9) Mario 2 – I still stand by my theory that this is the worst of the three Mario games. Everything about it was weird and different from the first, and once the third one came out it blew everything else away. I think my sister liked Mario 2, but I couldn’t care less for it.

8) Teenage Mutant Ninja Turtles – There were five goals to achieve in this game, which made it much different from other “save the princess” games! And, quite frankly, as a small child I didn’t have the patience to accomplish every goal that lay before me. It also didn’t help that as soon as I’d try to move my turtle above ground he would be squished by a street paver. Oh, and also, a child’s interest in a video game only goes as far as his ability to jump from one raised platform to the next, which—in this particular game—was nearly impossible.

7) Castlevania II: Simon’s Quest – I really loved the music in the game, but the game itself was too difficult for my pea-sized brain to handle. It had this feature where the music and bad guys would actually change as the day turned into night. I’d never seen a game like that before. It was the same reaction I had to realizing I could have an infielder dive for the ball in Bo Jackson Baseball.

6) Mario 1 – Considering how easy it was to get from 1-1 to 8-1 (warps), I’m shocked I could never finish the game. It’d take no more than five minutes between powering up the console and finding the hidden pipe to Level 8, but it took years to realize the final castle was impossible if you didn’t, “go in big.” I imagine it’d be easier today if I played, but it’s no guarantee. I’m just not very good at playing video games.

5) Contra – Contra was a lot of fun in 2-player mode, but man did it suck playing it alone. Another one of those games where the ability to successfully JUMP somewhere totally ruined one’s ability to succeed at the game. The guns were incredible.

4) Mike Tyson’s Punch-Out – I could only make it was far as Soda Popinski. I never even smelled a title shot against Mr. Dream. I only imagine the joy that one must feel upon knocking that asshole out…

3) Paperboy – This game was was fucking boring, I wonder if anyone had the patience to actually beat it. I always ran out of newspapers, there were never enough to cover all the houses and still have fun playing the game, so it was completely useless to even try. I got as far as Wednesday once, but by that point I only had one subscriber left on my route.

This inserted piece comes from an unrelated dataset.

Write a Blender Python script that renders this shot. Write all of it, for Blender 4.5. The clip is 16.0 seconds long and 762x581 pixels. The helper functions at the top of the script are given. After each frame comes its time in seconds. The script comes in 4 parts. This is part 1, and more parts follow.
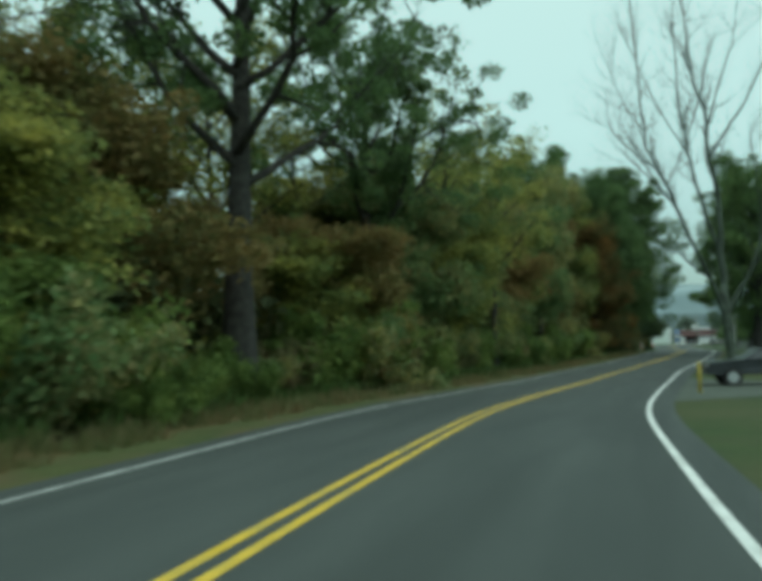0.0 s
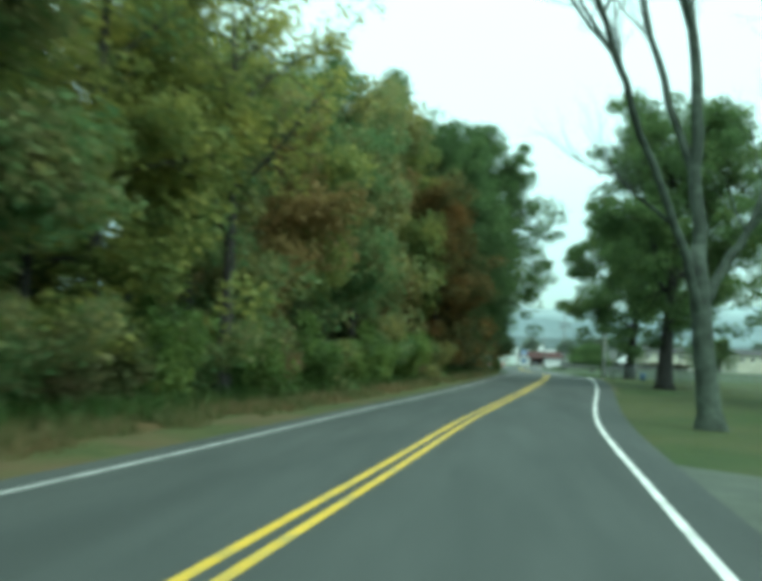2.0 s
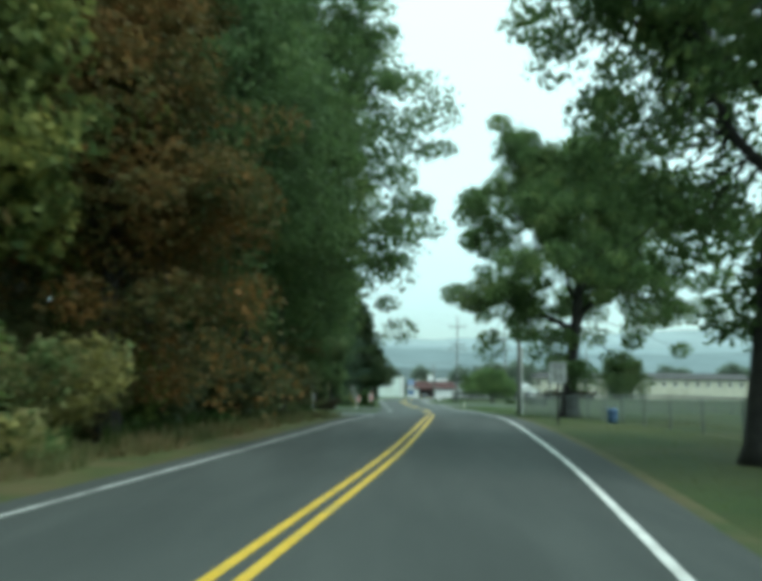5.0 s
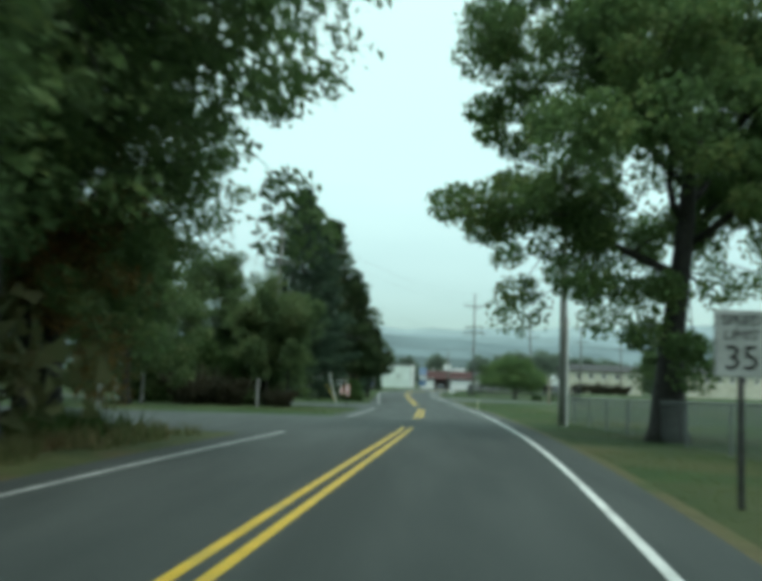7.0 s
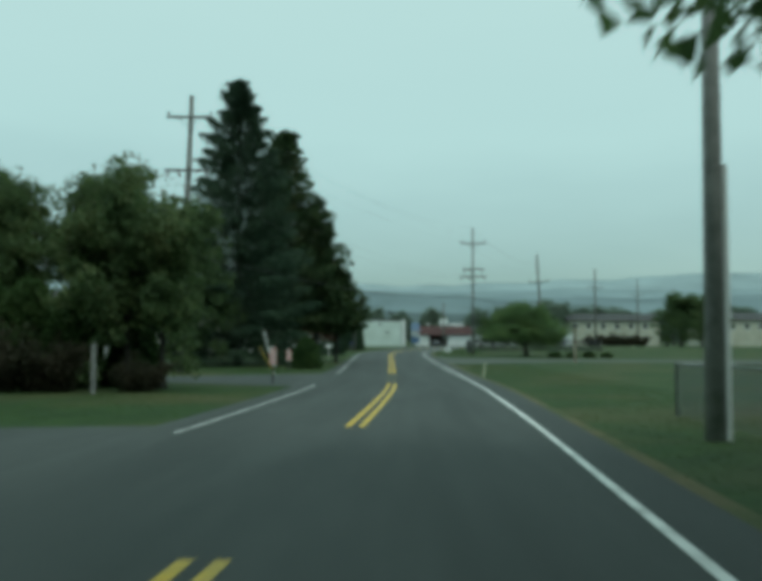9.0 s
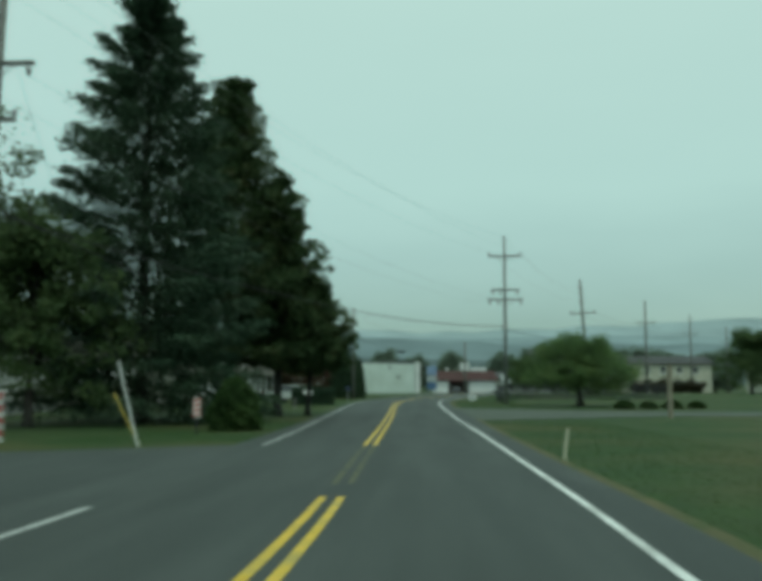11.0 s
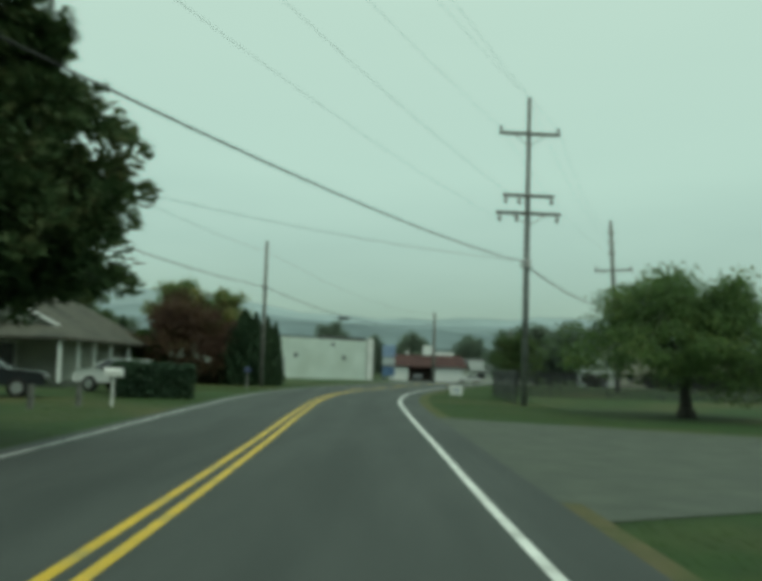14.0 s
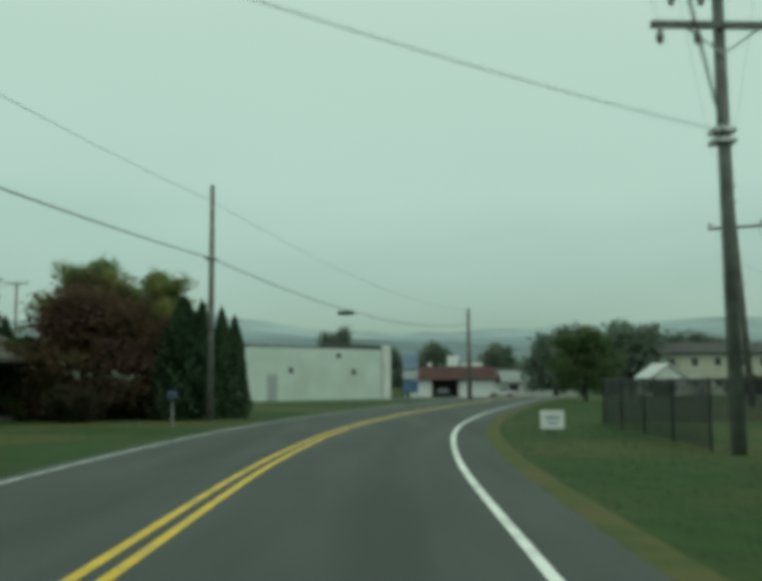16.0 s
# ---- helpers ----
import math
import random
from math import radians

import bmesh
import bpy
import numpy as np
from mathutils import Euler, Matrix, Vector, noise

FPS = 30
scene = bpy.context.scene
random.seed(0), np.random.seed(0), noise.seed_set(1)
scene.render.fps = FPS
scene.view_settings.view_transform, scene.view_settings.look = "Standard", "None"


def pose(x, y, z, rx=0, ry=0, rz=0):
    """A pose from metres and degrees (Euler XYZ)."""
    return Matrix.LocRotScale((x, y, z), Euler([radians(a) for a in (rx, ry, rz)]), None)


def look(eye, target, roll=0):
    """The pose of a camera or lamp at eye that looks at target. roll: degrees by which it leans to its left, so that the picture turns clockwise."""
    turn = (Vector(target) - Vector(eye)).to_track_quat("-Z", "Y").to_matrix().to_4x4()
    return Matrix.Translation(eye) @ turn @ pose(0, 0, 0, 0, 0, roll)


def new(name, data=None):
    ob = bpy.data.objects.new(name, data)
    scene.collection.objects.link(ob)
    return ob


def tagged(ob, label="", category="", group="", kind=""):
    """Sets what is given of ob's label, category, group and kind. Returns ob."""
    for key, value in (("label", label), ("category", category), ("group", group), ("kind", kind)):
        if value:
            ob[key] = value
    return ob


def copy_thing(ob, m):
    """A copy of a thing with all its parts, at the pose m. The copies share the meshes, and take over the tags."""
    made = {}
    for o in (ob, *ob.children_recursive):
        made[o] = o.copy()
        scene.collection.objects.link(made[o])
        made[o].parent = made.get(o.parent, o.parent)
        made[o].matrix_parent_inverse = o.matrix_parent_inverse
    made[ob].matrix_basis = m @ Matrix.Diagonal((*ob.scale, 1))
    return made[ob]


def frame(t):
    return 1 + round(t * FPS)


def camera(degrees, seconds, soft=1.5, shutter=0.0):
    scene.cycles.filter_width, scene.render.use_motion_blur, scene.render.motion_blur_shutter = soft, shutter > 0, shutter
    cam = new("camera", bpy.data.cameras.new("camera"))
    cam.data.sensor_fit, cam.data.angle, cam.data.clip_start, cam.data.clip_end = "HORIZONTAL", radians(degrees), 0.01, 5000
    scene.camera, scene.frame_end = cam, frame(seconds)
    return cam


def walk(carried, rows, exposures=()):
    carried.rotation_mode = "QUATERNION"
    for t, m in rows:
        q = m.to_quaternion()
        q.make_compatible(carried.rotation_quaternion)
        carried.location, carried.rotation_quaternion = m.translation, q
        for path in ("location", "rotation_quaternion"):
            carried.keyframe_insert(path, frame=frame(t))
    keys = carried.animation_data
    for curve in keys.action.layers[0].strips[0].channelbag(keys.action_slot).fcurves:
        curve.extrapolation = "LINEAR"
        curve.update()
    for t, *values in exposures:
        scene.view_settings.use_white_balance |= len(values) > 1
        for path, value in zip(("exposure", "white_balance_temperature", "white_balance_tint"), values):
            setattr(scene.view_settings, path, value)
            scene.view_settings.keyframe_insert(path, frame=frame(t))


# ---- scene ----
cam = camera(46.0, 16.0, soft=6.0, shutter=0.5)
PATH = [
    (0, (-5.074, -129.934, 2.758), (-7.902, -120.358, 3.312), -1.26),
    (0.5, (-5.787, -123.59, 2.666), (-8.759, -114.071, 3.408), -1.46),
    (1, (-6.211, -116.872, 2.639), (-9.064, -107.308, 3.273), -0.55),
    (1.5, (-6.249, -109.633, 2.47), (-8.359, -99.88, 3.119), 0.67),
    (2, (-6.253, -102.378, 2.37), (-7.464, -92.474, 3.037), 2.17),
    (2.5, (-6.152, -95.971, 2.258), (-6.666, -86.016, 3.053), 1.85),
    (3, (-5.937, -89.948, 2.194), (-5.947, -79.961, 2.703), 0.76),
    (5.5, (-2.712, -60.778, 2.114), (-2.759, -50.843, 3.251), 0.52),
    (6, (-2.094, -55.297, 2.178), (-2.375, -45.341, 3.074), 0.71),
    (6.5, (-1.461, -49.612, 2.199), (-1.472, -39.657, 3.143), 1.17),
    (7, (-0.907, -44.003, 2.208), (-1.187, -34.052, 3.151), 1.94),
    (7.5, (-0.438, -38.388, 2.215), (-0.634, -28.437, 3.184), 0.95),
    (8, (-0.036, -33.136, 2.222), (-0.087, -23.147, 2.686), -0.11),
    (10.5, (1.178, -4.687, 1.821), (0.643, 5.273, 2.548), 0.57),
    (11, (1.381, 0.719, 1.737), (0.938, 10.658, 2.742), 0.00),
    (11.5, (1.597, 6.382, 1.645), (1.506, 16.351, 2.421), 0.31),
    (12, (1.705, 11.852, 1.566), (1.707, 21.818, 2.395), 0.16),
    (12.5, (1.821, 17.269, 1.531), (1.821, 27.25, 2.147), 0.64),
    (13, (1.855, 22.551, 1.471), (1.795, 32.515, 2.321), -0.06),
    (13.5, (1.885, 27.838, 1.422), (1.774, 37.802, 2.255), 1.57),
    (14, (1.841, 33.142, 1.389), (1.841, 43.105, 2.246), 1.83),
    (14.5, (1.802, 38.366, 1.36), (1.528, 48.317, 2.307), 1.60),
    (15, (1.728, 43.49, 1.372), (1.535, 53.465, 2.056), 0.10),
    (15.5, (1.706, 48.773, 1.355), (1.492, 58.726, 2.293), 0.46),
    (16, (1.706, 53.908, 1.364), (1.541, 63.854, 2.391), -0.45),
]
walk(cam, [(t, look(eye, target, roll)) for t, eye, target, roll in PATH],
     exposures=[(0.0, -0.52, 6250, -4), (0.5, 0.04, 6330, -7), (1.0, 0.27, 6300, -8), (1.5, 0.36, 6120, -10), (2.5, 0.31, 6080, -12), (3.0, 0.25, 6020, -13), (5.5, 0.18, 6180, 2), (6.5, 0.14, 6200, 2), (7.0, -0.15, 6300, 2), (7.5, -0.6, 6100, 2), (8.0, -0.7, 6050, 1), (10.5, -0.8, 6400, -6), (12.5, -0.8, 6500, -6), (14.0, -0.78, 7000, -6), (16.0, -0.86, 7000, -5)])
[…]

2) The Legend of Zelda – Zelda was released in an era I like to refer to as the, “Evan, you hold the map” era. Because it was a one player game, and I grew up in a two-child household, only one of us could actually play Zelda at a time. Since I was the younger child, my job was always pointing things out on the map and directing my sister from one dungeon to the next. After years of playing Zelda, we had still only collected four pieces of the tri-force. Jack got the other four and beat the game in one night.

1) Bubble Bobble – Since it’s my favorite video game, you can’t imagine what it feels like to have never beaten Bubble Bobble. We tried this once in High School where everyone got really trashed and we went through every level, but there were four of us playing, and the game was technically beaten during the other rotation, so I wasn’t playing when the game ended. Total bullshit. I almost cried then, and I’m getting a little misty-eyed right now just thinking about it.